In between movies, Harris has kept his hand in the theatre, appearing on Broadway in Taking Sides in 1996 and, 10 years before, Precious Sons, for which he earned a Drama Desk Award and a Tony nomination. He is also considered an excellent interpreter of Sam Shepard's work, originating the role of Eddie in Fool for Love in 1983 and starring in Simpatico at the Public Theater in 1994.
"Sam's just got that real American voice," Harris says. "I think it's really honest in terms of where it's coming from. There's always humor to it, a kind of razor's edge to a lot of his stuff. It's exciting."
In the mid-1990s, Harris also tried to start a theatre in Santa Monica, Calif., with Madigan, Holly Hunter, and some others, but the project stalled when they could raise only $250,000 of their $1.5 million capitalization. It was an idea, Harris says, that existed in the moment, and now "people are going on with their lives."
Above the Noise
As a high school student, Harris read John Steinbeck's The Grapes of Wrath, a book that would help shape his thinking. "It opened my eyes," he says. "It offered me a different way of looking at the world."
With his penchant for denim, flannel, and work boots, along with an Everyman's compassion, it's easy to see Harris playing Tom Joad. Though he says he's not a political activist, he is attuned to the larger world, both as a citizen and as an artist who has to help interpret it. And, Harris says, that particular part of his job can be frustrating in the new-media age, which seems more cacophonous than the '60s era.
"The big difference is the amount of information, and the outlets for information," he says. "We're bombarded by information, and much of it is useless.... You know, when you get mail, 90 percent of your mail is garbage. You turn on the television, there are 200 channels on there and 185 of them are about nothing."
Selecting projects in this climate isn't always easy. "It's the corporate greed of America, and it's also playing to the lowest common denominator, a lot of it," he says. "I mean, you get people to pay all the money to go see what they go see, and they go, and then [producers] keep making more of it. That's just how it happens. It's a tough sell, you know. It's not bad; that's what it's become. That's what is."

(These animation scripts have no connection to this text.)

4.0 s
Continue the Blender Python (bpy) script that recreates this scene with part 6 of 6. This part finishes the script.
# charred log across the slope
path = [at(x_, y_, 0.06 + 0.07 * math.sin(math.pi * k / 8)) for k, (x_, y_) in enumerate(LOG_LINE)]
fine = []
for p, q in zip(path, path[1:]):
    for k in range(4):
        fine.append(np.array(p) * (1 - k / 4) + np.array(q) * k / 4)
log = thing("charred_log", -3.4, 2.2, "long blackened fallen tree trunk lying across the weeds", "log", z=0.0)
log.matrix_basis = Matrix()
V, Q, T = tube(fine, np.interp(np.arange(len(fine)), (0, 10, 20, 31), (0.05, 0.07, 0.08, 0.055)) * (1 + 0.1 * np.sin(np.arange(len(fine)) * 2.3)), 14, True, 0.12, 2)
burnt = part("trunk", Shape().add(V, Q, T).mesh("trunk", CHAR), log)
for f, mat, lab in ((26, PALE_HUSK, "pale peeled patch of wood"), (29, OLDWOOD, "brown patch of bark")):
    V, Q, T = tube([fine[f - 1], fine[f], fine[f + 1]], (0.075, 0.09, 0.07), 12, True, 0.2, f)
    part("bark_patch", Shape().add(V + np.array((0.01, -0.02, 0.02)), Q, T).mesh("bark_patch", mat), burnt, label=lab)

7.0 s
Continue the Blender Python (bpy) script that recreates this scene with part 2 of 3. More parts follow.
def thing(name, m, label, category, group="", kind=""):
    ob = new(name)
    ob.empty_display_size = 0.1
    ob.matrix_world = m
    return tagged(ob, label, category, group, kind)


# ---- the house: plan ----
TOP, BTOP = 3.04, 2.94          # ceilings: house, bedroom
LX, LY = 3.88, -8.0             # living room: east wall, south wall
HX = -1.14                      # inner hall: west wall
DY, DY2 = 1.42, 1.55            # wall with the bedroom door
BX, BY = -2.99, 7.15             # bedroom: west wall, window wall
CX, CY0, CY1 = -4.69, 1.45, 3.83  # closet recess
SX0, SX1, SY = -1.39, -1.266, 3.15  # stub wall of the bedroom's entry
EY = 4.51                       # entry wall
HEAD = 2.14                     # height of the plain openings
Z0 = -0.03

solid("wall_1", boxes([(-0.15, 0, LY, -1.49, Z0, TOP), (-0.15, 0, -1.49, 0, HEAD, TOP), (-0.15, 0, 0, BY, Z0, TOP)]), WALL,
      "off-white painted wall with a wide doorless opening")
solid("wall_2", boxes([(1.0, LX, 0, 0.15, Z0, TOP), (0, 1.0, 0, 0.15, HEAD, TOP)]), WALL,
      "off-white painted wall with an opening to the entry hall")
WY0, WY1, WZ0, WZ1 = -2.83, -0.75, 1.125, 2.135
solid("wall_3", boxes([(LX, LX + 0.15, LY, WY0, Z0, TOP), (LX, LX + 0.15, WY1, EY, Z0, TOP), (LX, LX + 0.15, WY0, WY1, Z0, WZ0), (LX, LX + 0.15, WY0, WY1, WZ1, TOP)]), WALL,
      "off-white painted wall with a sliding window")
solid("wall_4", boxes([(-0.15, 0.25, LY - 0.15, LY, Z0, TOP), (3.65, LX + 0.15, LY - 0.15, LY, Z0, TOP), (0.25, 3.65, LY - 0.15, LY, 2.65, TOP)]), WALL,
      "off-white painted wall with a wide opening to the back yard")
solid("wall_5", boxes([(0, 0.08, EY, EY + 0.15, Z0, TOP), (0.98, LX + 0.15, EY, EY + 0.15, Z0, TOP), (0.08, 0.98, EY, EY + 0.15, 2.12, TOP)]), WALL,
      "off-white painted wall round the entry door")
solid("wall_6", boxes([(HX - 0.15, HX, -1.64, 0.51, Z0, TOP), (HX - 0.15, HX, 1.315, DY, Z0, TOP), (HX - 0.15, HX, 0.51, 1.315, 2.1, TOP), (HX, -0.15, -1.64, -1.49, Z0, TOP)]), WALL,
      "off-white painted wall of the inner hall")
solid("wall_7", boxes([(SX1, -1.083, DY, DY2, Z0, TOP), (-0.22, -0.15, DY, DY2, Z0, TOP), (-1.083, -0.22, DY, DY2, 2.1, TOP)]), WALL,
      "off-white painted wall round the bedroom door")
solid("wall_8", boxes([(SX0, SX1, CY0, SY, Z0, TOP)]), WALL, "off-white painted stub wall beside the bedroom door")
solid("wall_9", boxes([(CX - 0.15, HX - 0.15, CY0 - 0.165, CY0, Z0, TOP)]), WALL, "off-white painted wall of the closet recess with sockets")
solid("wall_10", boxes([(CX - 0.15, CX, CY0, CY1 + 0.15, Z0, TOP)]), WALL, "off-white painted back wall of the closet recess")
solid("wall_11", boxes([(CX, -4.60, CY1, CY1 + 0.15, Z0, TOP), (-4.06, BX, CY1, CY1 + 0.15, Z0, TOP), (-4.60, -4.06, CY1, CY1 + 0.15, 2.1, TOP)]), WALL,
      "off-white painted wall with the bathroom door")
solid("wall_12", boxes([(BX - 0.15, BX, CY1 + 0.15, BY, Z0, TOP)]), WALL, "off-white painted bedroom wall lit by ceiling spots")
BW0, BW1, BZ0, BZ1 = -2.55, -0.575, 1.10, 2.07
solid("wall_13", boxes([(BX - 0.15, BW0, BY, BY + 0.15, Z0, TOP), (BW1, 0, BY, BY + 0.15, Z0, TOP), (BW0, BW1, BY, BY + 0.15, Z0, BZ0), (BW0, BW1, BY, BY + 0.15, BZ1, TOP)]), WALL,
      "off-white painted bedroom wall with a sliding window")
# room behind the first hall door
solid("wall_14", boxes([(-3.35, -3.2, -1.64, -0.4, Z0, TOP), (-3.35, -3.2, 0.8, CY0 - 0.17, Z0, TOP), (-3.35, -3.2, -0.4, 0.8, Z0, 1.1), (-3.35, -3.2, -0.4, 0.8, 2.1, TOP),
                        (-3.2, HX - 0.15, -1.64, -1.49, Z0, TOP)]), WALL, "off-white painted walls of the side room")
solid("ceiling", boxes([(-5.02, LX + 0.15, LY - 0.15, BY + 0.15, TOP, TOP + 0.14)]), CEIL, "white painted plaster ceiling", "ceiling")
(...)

As for his own work, Harris says, "You try to do things that you feel matter, that you think at least have some point of view about them. I'm not going to say that Wrecks is going to change the world or Copying Beethoven [will], but at least they're intelligent. They're written with some integrity."
And it's an integrity that Harris demands from himself. "At a certain point, you have to accept who you are, at some level," he says. "One of the things that's fun about being an actor, you get to play other people than who you are. But on a day-to-day level, there are certain truths of who we are as individuals, and you kind of have to accept that, I guess. With humor, though."